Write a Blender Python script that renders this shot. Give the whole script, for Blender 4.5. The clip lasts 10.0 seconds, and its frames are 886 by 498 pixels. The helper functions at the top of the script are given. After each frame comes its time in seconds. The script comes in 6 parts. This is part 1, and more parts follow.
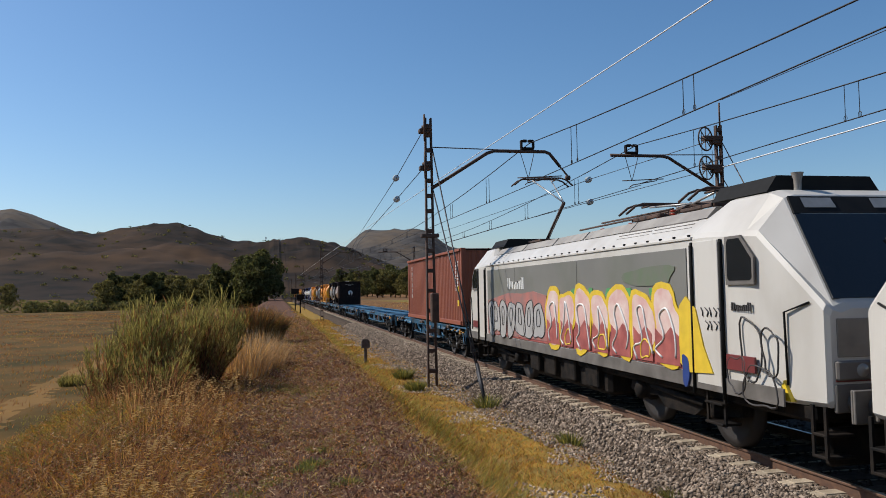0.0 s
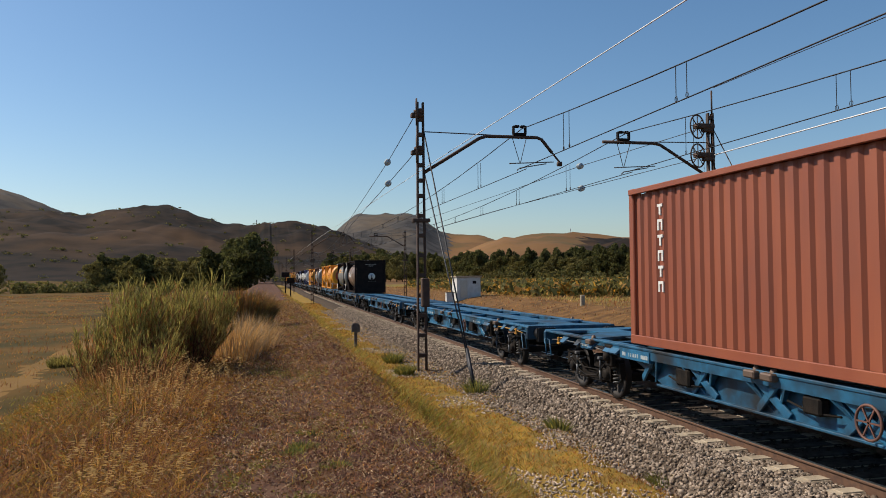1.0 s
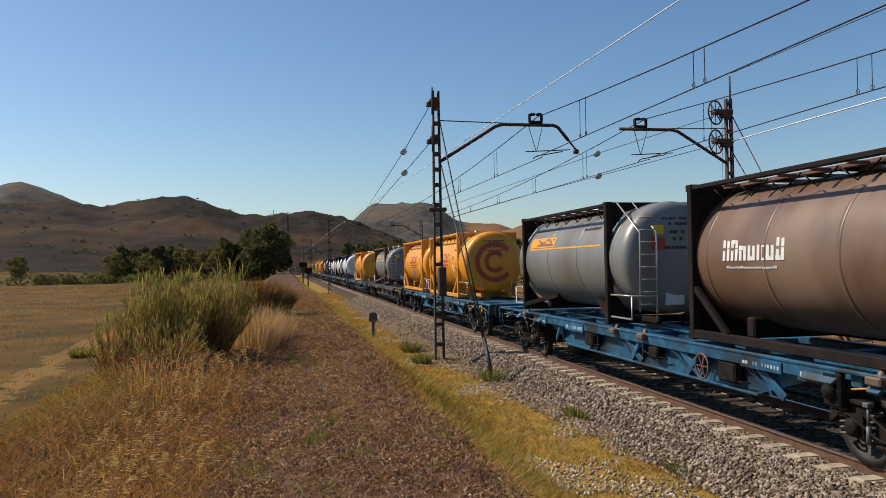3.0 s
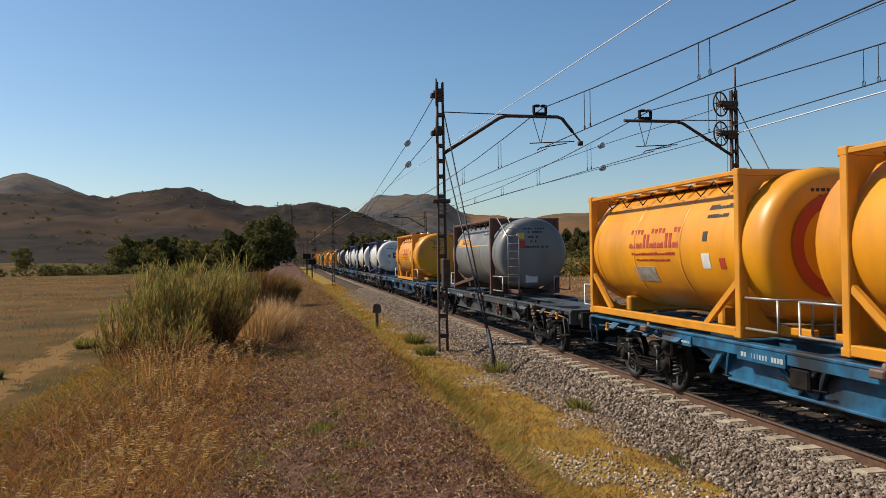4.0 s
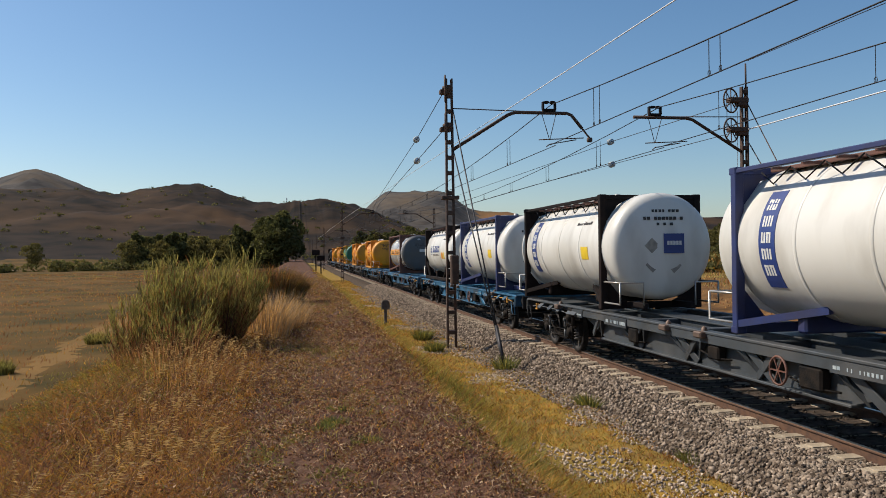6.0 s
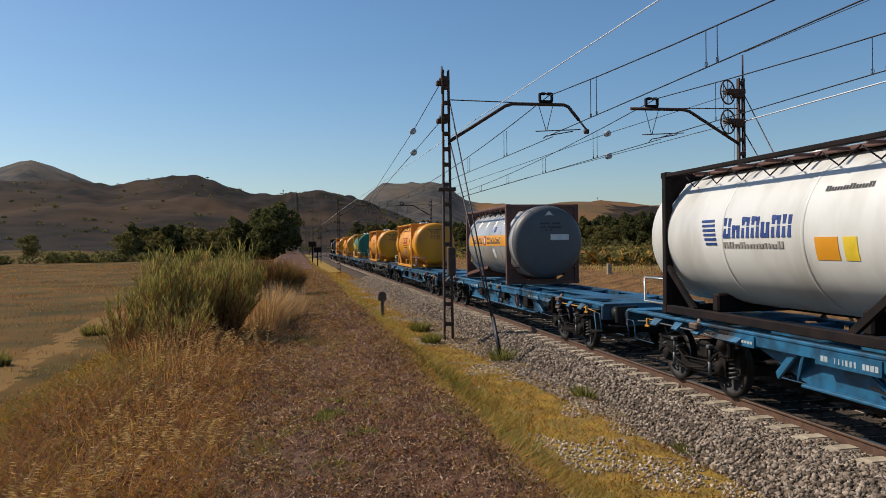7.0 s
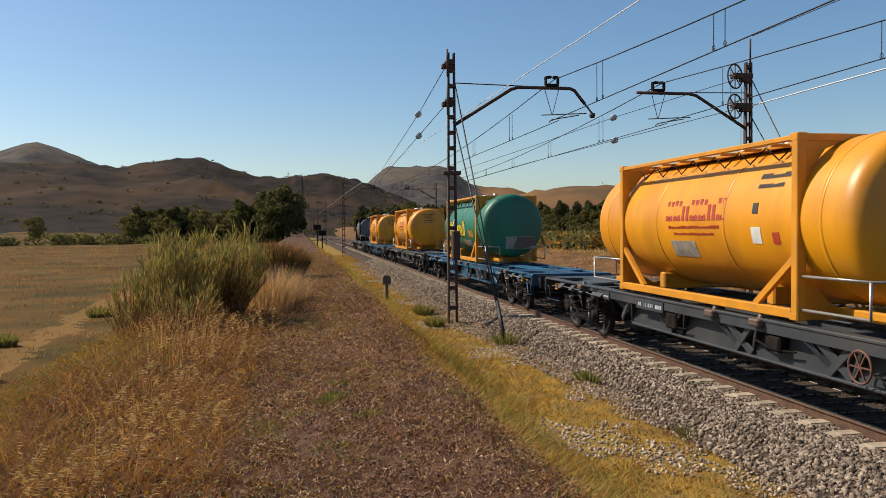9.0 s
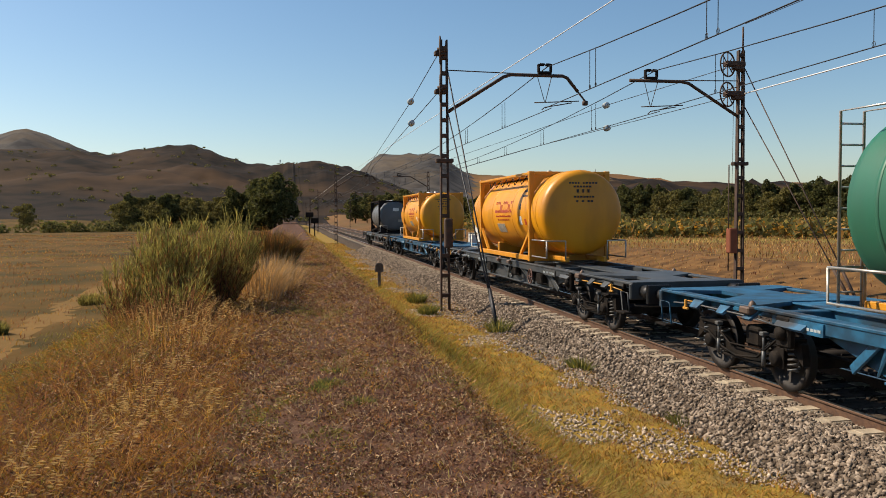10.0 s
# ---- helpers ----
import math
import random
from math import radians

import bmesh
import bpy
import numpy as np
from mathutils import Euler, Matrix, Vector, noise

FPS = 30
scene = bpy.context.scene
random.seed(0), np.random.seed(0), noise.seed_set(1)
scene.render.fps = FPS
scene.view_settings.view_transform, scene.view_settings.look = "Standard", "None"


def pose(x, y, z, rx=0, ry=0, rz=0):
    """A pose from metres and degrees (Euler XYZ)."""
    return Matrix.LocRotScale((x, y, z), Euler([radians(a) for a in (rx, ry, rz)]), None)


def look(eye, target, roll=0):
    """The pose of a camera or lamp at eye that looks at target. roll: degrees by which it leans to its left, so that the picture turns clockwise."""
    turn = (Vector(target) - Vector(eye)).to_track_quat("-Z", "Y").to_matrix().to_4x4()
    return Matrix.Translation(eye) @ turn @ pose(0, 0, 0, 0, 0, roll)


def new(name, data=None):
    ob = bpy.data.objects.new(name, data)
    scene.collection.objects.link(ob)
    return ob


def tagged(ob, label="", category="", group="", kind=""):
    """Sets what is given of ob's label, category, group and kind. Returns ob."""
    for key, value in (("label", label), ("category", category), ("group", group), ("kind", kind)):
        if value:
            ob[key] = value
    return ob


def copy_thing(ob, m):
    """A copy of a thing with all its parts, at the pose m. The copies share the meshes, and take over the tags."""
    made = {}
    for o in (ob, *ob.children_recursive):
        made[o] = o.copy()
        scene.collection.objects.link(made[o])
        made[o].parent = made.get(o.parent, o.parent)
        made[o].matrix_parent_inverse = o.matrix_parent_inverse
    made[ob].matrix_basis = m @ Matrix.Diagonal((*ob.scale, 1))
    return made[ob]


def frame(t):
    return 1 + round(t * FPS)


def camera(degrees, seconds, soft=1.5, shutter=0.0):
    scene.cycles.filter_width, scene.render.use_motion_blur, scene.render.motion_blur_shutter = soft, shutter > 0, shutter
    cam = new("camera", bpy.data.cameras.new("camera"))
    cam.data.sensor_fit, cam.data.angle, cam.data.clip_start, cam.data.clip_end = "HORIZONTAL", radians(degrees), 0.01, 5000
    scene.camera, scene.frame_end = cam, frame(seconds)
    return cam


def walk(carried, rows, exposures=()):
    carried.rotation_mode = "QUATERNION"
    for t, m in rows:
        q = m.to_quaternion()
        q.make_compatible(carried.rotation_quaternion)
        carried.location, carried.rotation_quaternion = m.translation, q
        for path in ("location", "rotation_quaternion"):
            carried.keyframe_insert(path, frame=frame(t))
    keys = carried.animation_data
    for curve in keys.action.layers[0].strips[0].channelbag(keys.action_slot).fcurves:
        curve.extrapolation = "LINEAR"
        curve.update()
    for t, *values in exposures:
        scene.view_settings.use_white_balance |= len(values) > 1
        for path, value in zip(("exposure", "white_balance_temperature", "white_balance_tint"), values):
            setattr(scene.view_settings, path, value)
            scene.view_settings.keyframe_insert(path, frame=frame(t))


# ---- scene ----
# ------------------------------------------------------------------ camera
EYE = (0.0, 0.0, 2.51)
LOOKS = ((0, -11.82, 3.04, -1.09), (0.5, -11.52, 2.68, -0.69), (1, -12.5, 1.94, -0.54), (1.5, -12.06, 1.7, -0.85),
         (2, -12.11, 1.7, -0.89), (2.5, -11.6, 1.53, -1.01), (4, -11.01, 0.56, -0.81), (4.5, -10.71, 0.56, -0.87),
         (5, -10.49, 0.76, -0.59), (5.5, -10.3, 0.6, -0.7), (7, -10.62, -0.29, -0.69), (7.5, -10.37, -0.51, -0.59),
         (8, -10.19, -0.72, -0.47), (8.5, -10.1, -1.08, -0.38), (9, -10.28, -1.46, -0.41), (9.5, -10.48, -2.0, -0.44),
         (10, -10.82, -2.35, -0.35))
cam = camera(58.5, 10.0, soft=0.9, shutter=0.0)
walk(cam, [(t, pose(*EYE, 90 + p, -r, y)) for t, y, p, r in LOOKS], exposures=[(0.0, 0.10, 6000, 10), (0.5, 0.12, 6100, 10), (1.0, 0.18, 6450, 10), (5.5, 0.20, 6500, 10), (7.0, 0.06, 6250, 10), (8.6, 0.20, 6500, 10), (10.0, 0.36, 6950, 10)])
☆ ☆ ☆
> _Instruction_
Reproduce each line word for word and drop the pictures.

> _Answer in full_
Write a Blender Python script that renders this shot. Give the whole script, for Blender 4.5. The clip lasts 10.0 seconds, and its frames are 886 by 498 pixels. The helper functions at the top of the script are given. After each frame comes its time in seconds. The script comes in 6 parts. This is part 1, and more parts follow.
0.0 s
1.0 s
3.0 s
4.0 s
6.0 s
7.0 s
9.0 s
10.0 s
# ---- helpers ----
import math
import random
from math import radians

import bmesh
import bpy
import numpy as np
from mathutils import Euler, Matrix, Vector, noise

FPS = 30
scene = bpy.context.scene
random.seed(0), np.random.seed(0), noise.seed_set(1)
scene.render.fps = FPS
scene.view_settings.view_transform, scene.view_settings.look = "Standard", "None"


def pose(x, y, z, rx=0, ry=0, rz=0):
    """A pose from metres and degrees (Euler XYZ)."""
    return Matrix.LocRotScale((x, y, z), Euler([radians(a) for a in (rx, ry, rz)]), None)


def look(eye, target, roll=0):
    """The pose of a camera or lamp at eye that looks at target. roll: degrees by which it leans to its left, so that the picture turns clockwise."""
    turn = (Vector(target) - Vector(eye)).to_track_quat("-Z", "Y").to_matrix().to_4x4()
    return Matrix.Translation(eye) @ turn @ pose(0, 0, 0, 0, 0, roll)


def new(name, data=None):
    ob = bpy.data.objects.new(name, data)
    scene.collection.objects.link(ob)
    return ob


def tagged(ob, label="", category="", group="", kind=""):
    """Sets what is given of ob's label, category, group and kind. Returns ob."""
    for key, value in (("label", label), ("category", category), ("group", group), ("kind", kind)):
        if value:
            ob[key] = value
    return ob


def copy_thing(ob, m):
    """A copy of a thing with all its parts, at the pose m. The copies share the meshes, and take over the tags."""
    made = {}
    for o in (ob, *ob.children_recursive):
        made[o] = o.copy()
        scene.collection.objects.link(made[o])
        made[o].parent = made.get(o.parent, o.parent)
        made[o].matrix_parent_inverse = o.matrix_parent_inverse
    made[ob].matrix_basis = m @ Matrix.Diagonal((*ob.scale, 1))
    return made[ob]


def frame(t):
    return 1 + round(t * FPS)


def camera(degrees, seconds, soft=1.5, shutter=0.0):
    scene.cycles.filter_width, scene.render.use_motion_blur, scene.render.motion_blur_shutter = soft, shutter > 0, shutter
    cam = new("camera", bpy.data.cameras.new("camera"))
    cam.data.sensor_fit, cam.data.angle, cam.data.clip_start, cam.data.clip_end = "HORIZONTAL", radians(degrees), 0.01, 5000
    scene.camera, scene.frame_end = cam, frame(seconds)
    return cam


def walk(carried, rows, exposures=()):
    carried.rotation_mode = "QUATERNION"
    for t, m in rows:
        q = m.to_quaternion()
        q.make_compatible(carried.rotation_quaternion)
        carried.location, carried.rotation_quaternion = m.translation, q
        for path in ("location", "rotation_quaternion"):
            carried.keyframe_insert(path, frame=frame(t))
    keys = carried.animation_data
    for curve in keys.action.layers[0].strips[0].channelbag(keys.action_slot).fcurves:
        curve.extrapolation = "LINEAR"
        curve.update()
    for t, *values in exposures:
        scene.view_settings.use_white_balance |= len(values) > 1
        for path, value in zip(("exposure", "white_balance_temperature", "white_balance_tint"), values):
            setattr(scene.view_settings, path, value)
            scene.view_settings.keyframe_insert(path, frame=frame(t))


# ---- scene ----
# ------------------------------------------------------------------ camera
EYE = (0.0, 0.0, 2.51)
LOOKS = ((0, -11.82, 3.04, -1.09), (0.5, -11.52, 2.68, -0.69), (1, -12.5, 1.94, -0.54), (1.5, -12.06, 1.7, -0.85),
         (2, -12.11, 1.7, -0.89), (2.5, -11.6, 1.53, -1.01), (4, -11.01, 0.56, -0.81), (4.5, -10.71, 0.56, -0.87),
         (5, -10.49, 0.76, -0.59), (5.5, -10.3, 0.6, -0.7), (7, -10.62, -0.29, -0.69), (7.5, -10.37, -0.51, -0.59),
         (8, -10.19, -0.72, -0.47), (8.5, -10.1, -1.08, -0.38), (9, -10.28, -1.46, -0.41), (9.5, -10.48, -2.0, -0.44),
         (10, -10.82, -2.35, -0.35))
cam = camera(58.5, 10.0, soft=0.9, shutter=0.0)
walk(cam, [(t, pose(*EYE, 90 + p, -r, y)) for t, y, p, r in LOOKS], exposures=[(0.0, 0.10, 6000, 10), (0.5, 0.12, 6100, 10), (1.0, 0.18, 6450, 10), (5.5, 0.20, 6500, 10), (7.0, 0.06, 6250, 10), (8.6, 0.20, 6500, 10), (10.0, 0.36, 6950, 10)])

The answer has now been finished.